Operators in fast-growing emerging economies are facing a significant loss of customers and revenue as a direct result of 4G rollout and increasing smartphone adoption.
If they are to fight off new digital challengers, operators must themselves develop ‘web native’ capabilities that will transform the experience they offer their customers and their own operational agility.
If they fail, they risk quickly losing business to the new competitors that the mobile internet is allowing in.
The telecoms business model in emerging markets has traditionally been prepaid-led and has hinged almost exclusively on price and brand coverage. Differentiation between operators has been minimal, with most offering very similar propositions at marginally different price points.
4G and mobile internet are becoming prevalent in all markets, however, and capable and affordable smartphones are allowing subscribers easy access to highly competitive OTT services. To retain subscribers and sustain revenue in the face of this new competition, operators have to offer more than their traditional, hard-to-differentiate bundles of basic services.
Operators need to give customers an easy and accessible digital experience that takes advantage of smart handsets and allows greater engagement with the operator’s own services.
Today’s subscribers want more than the traditional ‘off the peg’ prepaid experience. They want to combine their own allowances of minutes, messages, megabytes and content in ways that reflect their personal lifestyles.
Customers want to interact with their services in more creative ways too — for example, to share data allowances with friends and family, or to convert their available minutes to megabytes if they’re running low on data.
Operators need to be more creative in enhancing the customer experience as well, advising customers on usage for example, recommending appropriate upgrades or tariff swaps, or perhaps allowing customers small amounts of credit to tide them over until payday (in the interest of maintaining loyalty and maximizing lifetime spend).
This kind of commercial awareness and flexibility has proven a winning formula with both online consumers and successful digital service providers. So, what’s stopping many telcos from following the same path?
For many, the simple answer is the limitations of their current business support systems (BSS).
The Intelligent Network (IN) platforms that are foundational to many telcos’ prepaid offerings were created as basic metering applications, managing customer balances with simple levers such as price per minute or message, balance rollovers and so on.
But what if charging was more agile, in terms of its functionality and ease of configuration? What if it allowed the operator to offer the customer freedom to combine services as they saw fit — not just choose between predefined packages? Or, let customers move credit between services or share balances with friends or family? What if it exposed transactions and balances to the customer in real time, allowing them to monitor and control their spend?
Functionality like this will helps operators stand out in the market, attract and retain customers and drive up spend and loyalty without sacrificing revenue. A digital monetization platform will let the customer engage with their services — and allow the operator to engage with the customer, to encourage their next purchase directly and discourage them from ever swapping that SIM card out.
There are other advantages too.
Direct customer engagement improves margins by cutting out intermediaries.
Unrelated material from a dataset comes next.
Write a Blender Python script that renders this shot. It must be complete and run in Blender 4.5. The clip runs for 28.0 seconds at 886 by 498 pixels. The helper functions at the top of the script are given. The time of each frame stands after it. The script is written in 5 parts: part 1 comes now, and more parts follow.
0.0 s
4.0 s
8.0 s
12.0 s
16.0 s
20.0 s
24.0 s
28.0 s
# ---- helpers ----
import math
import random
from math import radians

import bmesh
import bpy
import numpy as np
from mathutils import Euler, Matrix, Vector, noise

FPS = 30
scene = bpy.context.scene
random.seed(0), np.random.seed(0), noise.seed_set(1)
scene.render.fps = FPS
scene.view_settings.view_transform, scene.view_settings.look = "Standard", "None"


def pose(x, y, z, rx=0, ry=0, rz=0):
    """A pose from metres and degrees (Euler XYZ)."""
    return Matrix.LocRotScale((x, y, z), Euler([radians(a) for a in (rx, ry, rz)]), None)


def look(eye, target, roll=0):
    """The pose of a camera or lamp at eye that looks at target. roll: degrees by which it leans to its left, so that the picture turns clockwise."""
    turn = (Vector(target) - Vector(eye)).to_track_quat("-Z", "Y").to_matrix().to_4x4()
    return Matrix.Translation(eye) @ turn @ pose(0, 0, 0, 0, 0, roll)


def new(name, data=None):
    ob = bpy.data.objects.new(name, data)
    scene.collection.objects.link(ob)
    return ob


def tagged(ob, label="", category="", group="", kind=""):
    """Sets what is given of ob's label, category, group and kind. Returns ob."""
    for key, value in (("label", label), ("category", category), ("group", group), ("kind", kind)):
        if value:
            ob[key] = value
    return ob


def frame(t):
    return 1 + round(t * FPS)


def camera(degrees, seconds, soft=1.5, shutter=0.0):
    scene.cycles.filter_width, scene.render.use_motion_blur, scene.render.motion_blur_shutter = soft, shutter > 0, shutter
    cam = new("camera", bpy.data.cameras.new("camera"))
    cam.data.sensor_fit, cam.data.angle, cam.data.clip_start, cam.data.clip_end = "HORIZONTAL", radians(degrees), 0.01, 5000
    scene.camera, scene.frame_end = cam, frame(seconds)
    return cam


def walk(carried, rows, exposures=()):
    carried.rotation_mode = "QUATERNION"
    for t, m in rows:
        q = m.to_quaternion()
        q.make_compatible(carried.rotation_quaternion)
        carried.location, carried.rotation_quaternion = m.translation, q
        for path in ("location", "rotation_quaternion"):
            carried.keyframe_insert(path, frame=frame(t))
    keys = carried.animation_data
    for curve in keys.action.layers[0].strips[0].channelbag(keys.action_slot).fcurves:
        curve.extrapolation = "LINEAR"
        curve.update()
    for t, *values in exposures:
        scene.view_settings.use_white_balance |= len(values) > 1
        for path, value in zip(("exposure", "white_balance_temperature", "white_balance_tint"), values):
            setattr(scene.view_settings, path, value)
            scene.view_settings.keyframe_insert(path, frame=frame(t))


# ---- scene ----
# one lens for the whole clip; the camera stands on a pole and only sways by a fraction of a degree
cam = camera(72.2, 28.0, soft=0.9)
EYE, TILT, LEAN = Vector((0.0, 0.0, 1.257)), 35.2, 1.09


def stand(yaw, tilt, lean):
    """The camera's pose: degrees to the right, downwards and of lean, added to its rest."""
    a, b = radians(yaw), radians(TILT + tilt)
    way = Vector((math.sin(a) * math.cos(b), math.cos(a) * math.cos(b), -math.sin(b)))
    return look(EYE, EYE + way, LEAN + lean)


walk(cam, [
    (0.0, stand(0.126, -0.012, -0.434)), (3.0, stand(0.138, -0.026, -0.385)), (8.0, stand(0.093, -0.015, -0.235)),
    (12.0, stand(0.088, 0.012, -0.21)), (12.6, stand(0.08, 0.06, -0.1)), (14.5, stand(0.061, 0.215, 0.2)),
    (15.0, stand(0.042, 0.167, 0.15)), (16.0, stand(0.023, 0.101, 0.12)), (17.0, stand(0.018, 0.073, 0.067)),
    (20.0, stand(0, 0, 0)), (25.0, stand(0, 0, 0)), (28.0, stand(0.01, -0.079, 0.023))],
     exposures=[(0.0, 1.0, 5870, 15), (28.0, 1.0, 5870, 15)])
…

It’s a win-win for both customer and operator — but it requires change. Investment in performance and functional agility is needed to make this vision a reality, but the savings realized by retaining margin mean that payback on that investment can be short.
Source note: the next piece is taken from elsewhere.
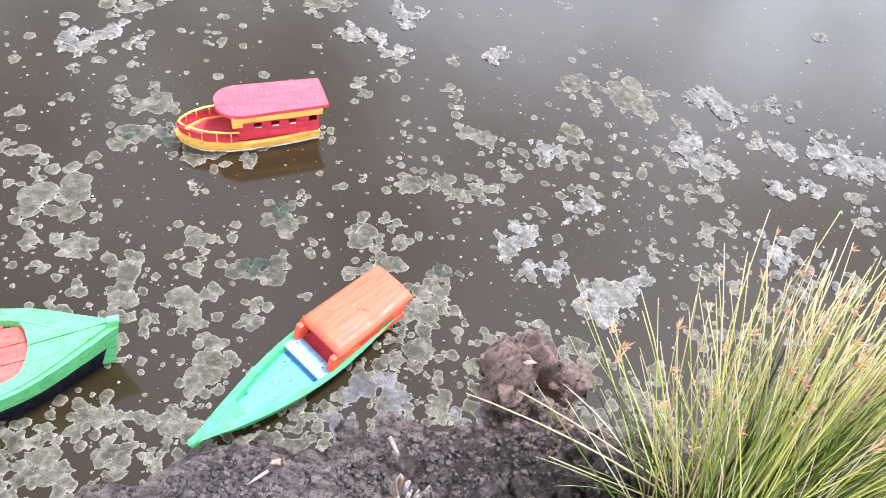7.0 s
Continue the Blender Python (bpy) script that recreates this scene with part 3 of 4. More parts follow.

Traditional IN platforms and Online Charging Systems (OCSs) typically require considerable and costly vendor involvement to maintain and change them. Today’s operators, however, are buying solutions that work out of the box with a wide range of standard features, predefined service templates and functionality that can be further configured without lengthy and expensive vendor projects. Platforms, in other words, that are ‘operationally agile.’ Self-service isn’t just for the end customer!
We think the future is bright for telcos in developing markets.
The consumer business doesn’t have to just be a price war over razor-thin margins. Instead, you can offer differentiated products and a better experience for customers that will drive higher, more sustainable revenues from your consumer business. You can repel the threat from digital insurgents by becoming a digitally transformed business yourself.